By Marsha Meeks Kelly

In another life, I was a public school teacher. English, math and eventually “Skills for Adolescence” were the subjects that consumed my days along with an average of 140 seventh graders.

Every day I worked hard to meet the needs of my students in “inner-city” public schools in Mississippi. I remember the tears of the student who came to me to discuss her pregnancy and how she was going to tell her parents and whether she should get married at 13 years of age.

That year we started a “Peer Ears” program, a peer counseling program, and the next year we started survival skills classes called “Skills for Adolescence.” Too many pregnancies and too many sexually-transmitted diseases forced our school district to incorporate classes to educate our students about their life decisions.
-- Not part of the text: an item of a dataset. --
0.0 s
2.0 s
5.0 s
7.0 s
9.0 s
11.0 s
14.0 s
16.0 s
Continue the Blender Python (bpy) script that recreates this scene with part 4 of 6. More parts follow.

Reading the Centers for Disease Control and Prevention (CDC) report on the sexual and reproductive health of young people was depressing. So little progress has been made here! Twenty years ago several concerned Mississippians formed a statewide coalition to work with the legislature to ensure a comprehensive K-12 health education curriculum, but we still do not have even a pilot program offering students sex education, despite attempts to institute such a program in the 2009 legislative session.

The CDC reports that Mississippi is still among the top states in the nation in the spread of HIV and AIDS among pre-teens. We also have the highest birth rate in the nation for mothers ages 10-14 and 15-17, and have seen a spike in sexually-transmitted diseases. Several government studies have confirmed that about 60 percent of Mississippi high school students are sexually active, but most do not use birth control. The statistics are heart-rending and constitute a moral mandate for action by the leadership of this state.

Mississippi can change such statistics, but like every problem, leaders must step up, understand the issues, look at possible curriculums, get educated and educate our citizens and our youth.

In all my years in public service, I have always been more interested in the opinions of folks in the field rather than critics on the sidelines. I ask the state legislature, the Governor, and the Lieutenant Governor to once more convene a working group focused on comprehensive sex education. This group should include educators, parents, students, social workers and health professionals who deal with youth to ensure that people on the frontlines of teen pregnancy and HIV/AIDS prevention are at the planning table. There are models from other states, like the F.L.A.S.H. program in Washington State, which can be considered.

Young people in Mississippi make tough decisions every day. We can’t be with them all the time, but we can increase their ability to make informed, responsible decisions by giving them the information they need. Comprehensive sex education delays sexual activity and promotes healthier life choices, according to a review of research on the subject by the National Campaign to Prevent Teen Pregnancy.

It is time to set aside emotions and focus on filling the educational gap that jeopardizes the future of so many of our youth. We need a model program that can be set in place across the state. Our young people are counting on us; their health and their future are at stake.
Kelly is the recently retired executive director of the Mississippi Commission for Volunteer Service.
Copyright (C) 2009 by the Mississippi Forum 10/09


Unknown said...

As usual, Marsha Kelly states her case with verve and passion, tackling the issues that hit us near and dear to our hearts. Thank goodness we have her leadership here in Mississippi!